▶ _Dataset content_:

--

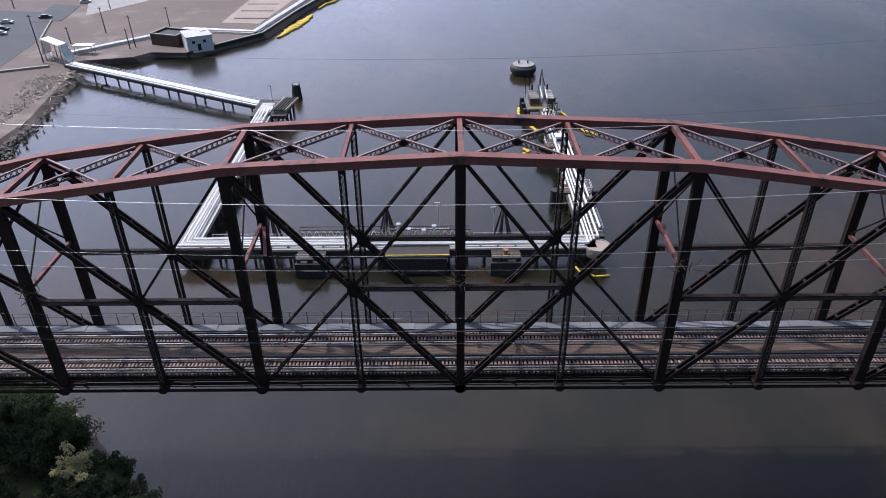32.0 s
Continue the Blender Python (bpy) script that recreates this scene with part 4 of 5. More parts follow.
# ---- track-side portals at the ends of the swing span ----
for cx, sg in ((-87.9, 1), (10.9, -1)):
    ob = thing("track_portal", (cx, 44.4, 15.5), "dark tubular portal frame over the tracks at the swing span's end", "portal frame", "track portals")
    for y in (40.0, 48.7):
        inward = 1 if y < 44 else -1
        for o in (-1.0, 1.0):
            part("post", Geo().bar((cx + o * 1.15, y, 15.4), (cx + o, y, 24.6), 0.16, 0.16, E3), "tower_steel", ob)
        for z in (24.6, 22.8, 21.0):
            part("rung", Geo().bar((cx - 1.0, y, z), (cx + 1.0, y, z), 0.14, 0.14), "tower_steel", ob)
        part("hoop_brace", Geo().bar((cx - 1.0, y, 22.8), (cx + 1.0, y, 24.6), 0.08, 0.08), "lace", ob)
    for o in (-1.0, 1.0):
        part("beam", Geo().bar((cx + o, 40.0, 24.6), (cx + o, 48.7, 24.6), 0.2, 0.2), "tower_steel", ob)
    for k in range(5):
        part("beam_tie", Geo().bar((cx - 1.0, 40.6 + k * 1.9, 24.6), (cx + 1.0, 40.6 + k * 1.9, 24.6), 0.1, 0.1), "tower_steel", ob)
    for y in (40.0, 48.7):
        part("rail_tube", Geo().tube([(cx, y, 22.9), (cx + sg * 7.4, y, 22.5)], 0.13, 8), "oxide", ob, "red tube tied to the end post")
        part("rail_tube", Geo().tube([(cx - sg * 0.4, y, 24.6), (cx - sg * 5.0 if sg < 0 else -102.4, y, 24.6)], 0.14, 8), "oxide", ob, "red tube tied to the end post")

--

▶ _Set problem_: Count the lines of the data that contain the string "part", and reply with that number alone.

▶ _Exercise result_: 8